8) Orphan drug VC fund:  Raising a new VC fund has never been tougher. My fund, Osage University Partners, was fortunate to have raised a new fund in 2011 and we accomplished this feat because of our novel investment strategy.  In fact, our strategy was so novel that none of our LPs had previously known universities had investment rights associated with companies licensing their technologies.  For new funds to be raised, they too will have to be a little different.

Because of a mix of government incentives, reasonable clinical trial sizes, and moderate development timelines, one of the hottest areas for VCs to invest in right now is orphan diseases.  With over 6,000 underserved orphan diseases, there are plenty of opportunities in this space.  I would not be surprised if some intrepid VCs go out and raise a fund dedicated to this area.   

9) DPP4 & GLP-1s will get black box warning:  It might not be an exaggeration to say that the FDA dislikes diabetes drugs.  Given the regulatory agency’s tough stance on diabetes drugs, this summer’s news of a potential link between the incretin modulators, GLP-1 and DPP4, and pancreatic cancer, could potentially be devastating for both drug companies and patients.  To use a comp, Avandia increased heart attack risk by 40%, resulting in the drug having onerous restrictions placed on it.  Imagine how the FDA is reacting to news of GLP-1 and DPP4s potentially increasing the risk of pancreatic and thyroid cancer by 2-7.5 fold.

10) Regenerative medicine investing picks up:  While I know people have been predicting this for years, 2011 really felt like a major inflection point for the regenerative medicine sector.  Two major M&A transactions - Synovis Technologies by Baxter and Advanced BioHealing by Shire - confirmed strategic interest in RegMed, albeit in revenue generating collagen-based products.  I believe that in 2012, M&A interest will trickle down from revenue generating products into riskier early stage assets. 

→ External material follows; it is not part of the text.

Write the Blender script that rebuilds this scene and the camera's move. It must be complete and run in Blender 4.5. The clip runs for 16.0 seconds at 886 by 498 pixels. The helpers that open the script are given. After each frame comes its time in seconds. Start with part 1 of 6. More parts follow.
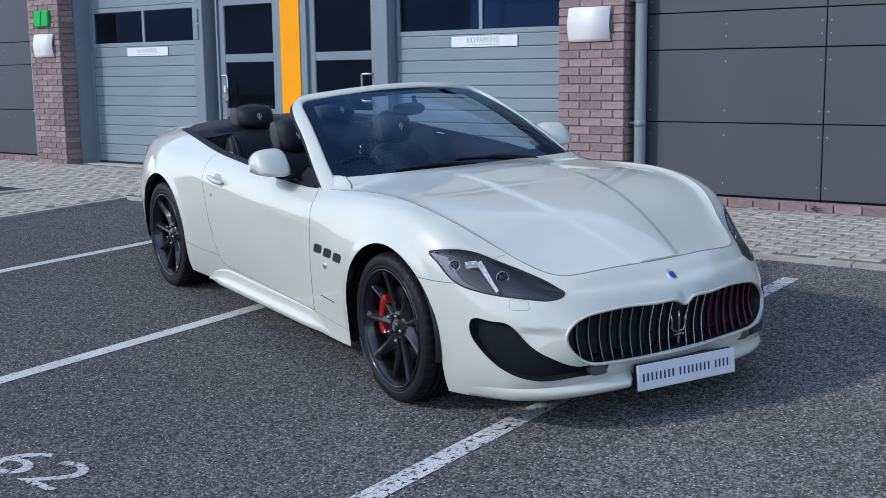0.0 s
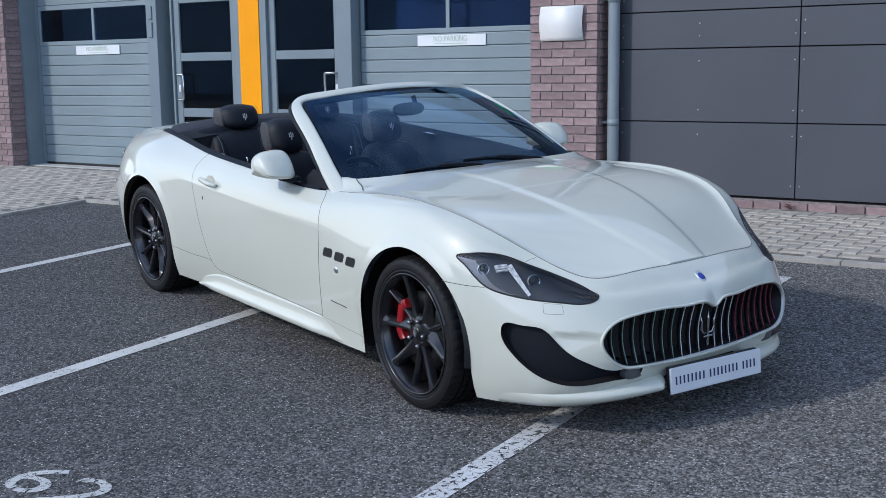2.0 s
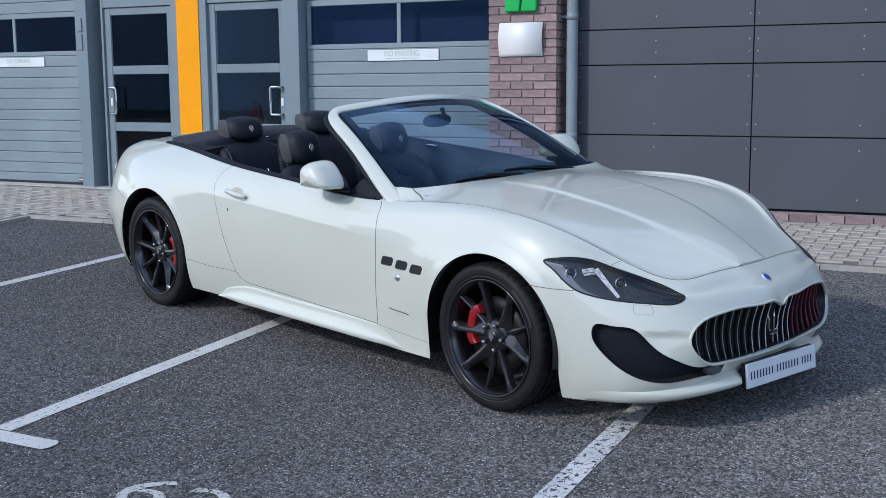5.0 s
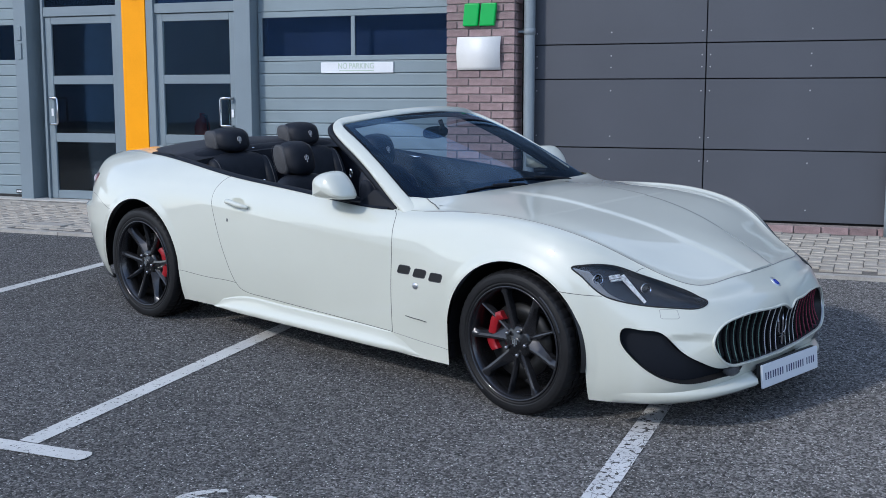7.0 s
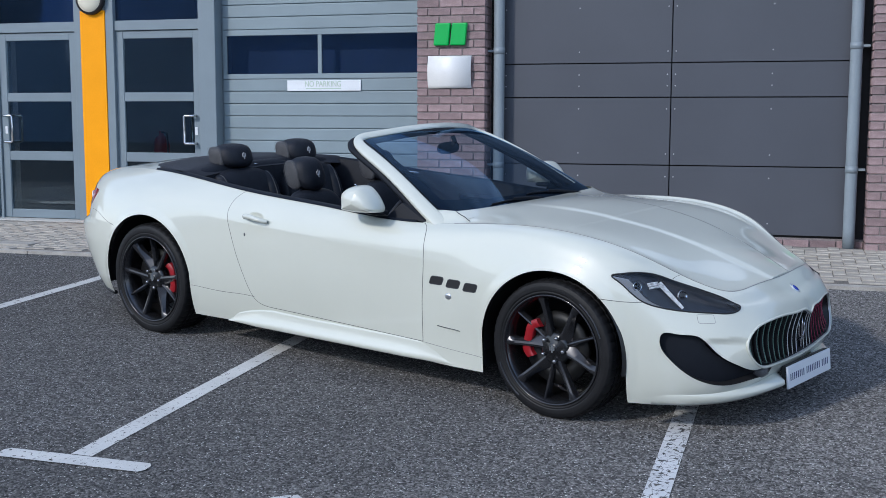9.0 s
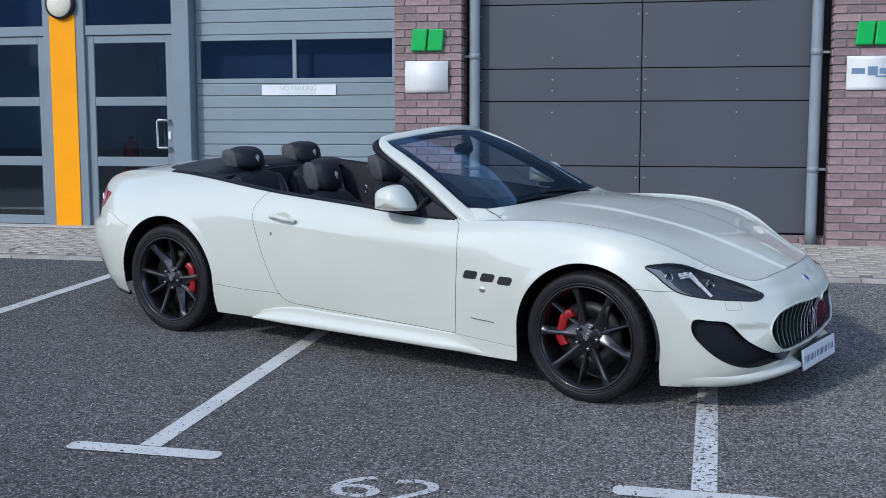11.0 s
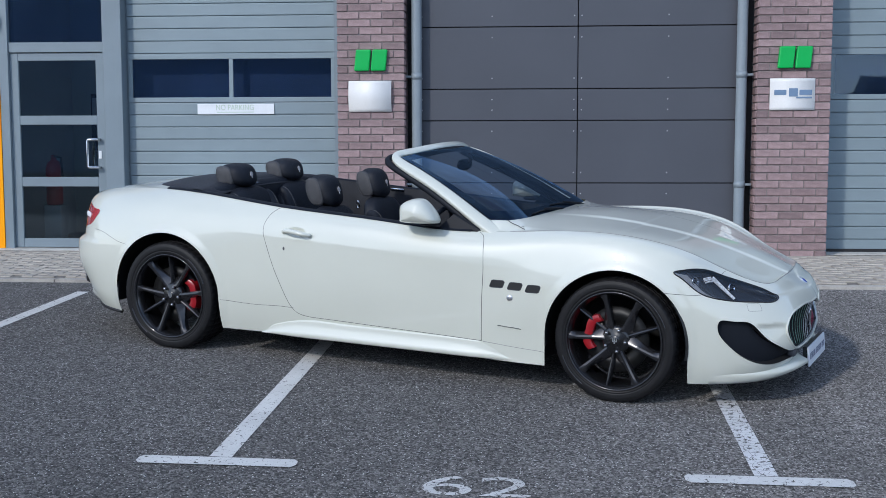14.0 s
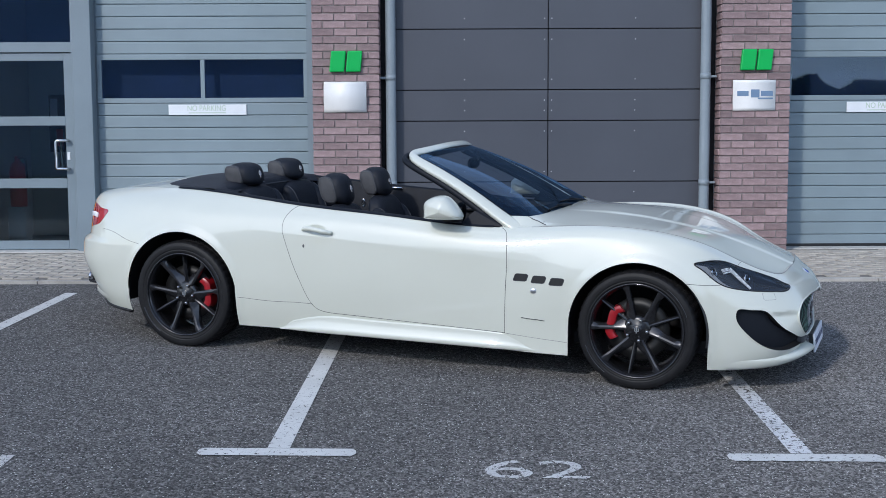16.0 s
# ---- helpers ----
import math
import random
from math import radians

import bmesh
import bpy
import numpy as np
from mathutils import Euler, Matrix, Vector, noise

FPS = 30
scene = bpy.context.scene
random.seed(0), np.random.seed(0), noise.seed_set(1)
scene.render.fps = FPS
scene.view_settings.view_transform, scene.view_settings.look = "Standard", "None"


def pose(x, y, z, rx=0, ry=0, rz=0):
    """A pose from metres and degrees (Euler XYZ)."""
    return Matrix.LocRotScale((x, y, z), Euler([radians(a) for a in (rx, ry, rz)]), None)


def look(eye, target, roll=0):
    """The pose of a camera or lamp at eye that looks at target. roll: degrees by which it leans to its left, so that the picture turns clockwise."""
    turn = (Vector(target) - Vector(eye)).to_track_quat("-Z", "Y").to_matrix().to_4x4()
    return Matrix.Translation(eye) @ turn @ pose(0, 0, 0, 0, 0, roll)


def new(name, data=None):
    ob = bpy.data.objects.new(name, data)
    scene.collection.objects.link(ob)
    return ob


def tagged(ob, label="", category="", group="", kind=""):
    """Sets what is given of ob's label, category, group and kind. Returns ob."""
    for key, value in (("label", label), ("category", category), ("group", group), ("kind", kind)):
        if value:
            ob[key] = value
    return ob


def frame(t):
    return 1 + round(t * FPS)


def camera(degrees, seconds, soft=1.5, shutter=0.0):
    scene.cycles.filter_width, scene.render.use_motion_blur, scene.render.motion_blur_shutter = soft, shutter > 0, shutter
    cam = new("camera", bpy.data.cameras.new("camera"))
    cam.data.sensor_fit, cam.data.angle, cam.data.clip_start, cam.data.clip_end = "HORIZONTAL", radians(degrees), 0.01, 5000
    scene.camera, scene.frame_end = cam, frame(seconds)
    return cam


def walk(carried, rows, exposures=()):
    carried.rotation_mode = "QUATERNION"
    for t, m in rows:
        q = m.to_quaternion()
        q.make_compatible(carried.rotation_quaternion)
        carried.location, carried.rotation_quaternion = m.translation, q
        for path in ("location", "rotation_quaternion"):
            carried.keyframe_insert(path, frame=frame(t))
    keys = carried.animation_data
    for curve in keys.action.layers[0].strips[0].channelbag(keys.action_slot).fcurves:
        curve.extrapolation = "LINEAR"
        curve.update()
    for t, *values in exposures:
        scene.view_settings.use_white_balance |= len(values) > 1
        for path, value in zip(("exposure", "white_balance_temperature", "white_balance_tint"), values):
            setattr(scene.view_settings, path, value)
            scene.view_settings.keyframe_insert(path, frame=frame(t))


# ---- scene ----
# ---------- camera and walk ----------
cam = camera(42.53, 16.0, soft=0.62)
ROWS = [
    (0, -0.312, -0.054, 1.221, 37.37, -8.98, 0.77),
    (0.5, -0.336, -0.070, 1.220, 36.76, -9.12, 0.79),
    (1, -0.452, -0.179, 1.219, 35.88, -9.22, 0.80),
    (1.5, -0.586, -0.207, 1.217, 34.83, -9.18, 0.74),
    (2, -0.714, -0.207, 1.228, 33.69, -9.08, 0.72),
    (2.5, -0.818, -0.313, 1.225, 32.54, -8.92, 0.60),
    (3, -0.950, -0.471, 1.221, 31.34, -8.73, 0.55),
    (3.5, -1.087, -0.541, 1.220, 30.12, -8.58, 0.45),
    (6, -1.720, -0.976, 1.210, 23.97, -8.06, 0.24),
    (6.5, -1.834, -1.036, 1.212, 22.62, -7.87, 0.06),
    (7, -1.960, -1.162, 1.214, 21.38, -7.70, -0.01),
    (7.5, -2.111, -1.301, 1.202, 20.12, -7.40, -0.11),
    (8, -2.275, -1.334, 1.195, 18.87, -7.14, -0.13),
    (8.5, -2.389, -1.382, 1.196, 17.71, -6.87, -0.20),
    (9, -2.502, -1.526, 1.193, 16.63, -6.71, -0.10),
    (11.5, -3.191, -2.036, 1.168, 11.06, -6.42, 0.05),
    (12, -3.354, -2.082, 1.155, 9.72, -6.34, 0.05),
    (12.5, -3.496, -2.110, 1.162, 8.25, -6.12, -0.08),
    (13, -3.662, -2.222, 1.159, 6.82, -5.79, -0.08),
    (13.5, -3.831, -2.337, 1.155, 5.51, -5.52, -0.01),
    (14, -3.999, -2.340, 1.142, 4.34, -5.35, 0.10),
    (14.5, -4.141, -2.390, 1.145, 3.22, -5.31, 0.28),
    (15, -4.307, -2.495, 1.141, 2.12, -5.33, 0.34),
    (15.5, -4.480, -2.585, 1.134, 0.97, -5.34, 0.35),
    (16, -4.641, -2.557, 1.125, -0.17, -5.27, 0.26),
]
walk(cam, [(t, pose(x, y, z, 90 + pitch, roll, yaw)) for t, x, y, z, yaw, pitch, roll in ROWS], exposures=[(0, 0.10, 5860, 10), (16, 0.10, 5860, 10)])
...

The FDA regulatory path has always been a major hurdle for investors interested in cellular products because of their drug-like approval path through CBER.  To add another ripple to the regulatory process, many cellular products are used as devices, which means their approval also requires consultation from CDRH.  Careful coordination between CBER and CDRH is a challenge for small start-ups and a concern for investors, but companies like Tengion have shown that it is possible and have blazed the path for other companies to follow.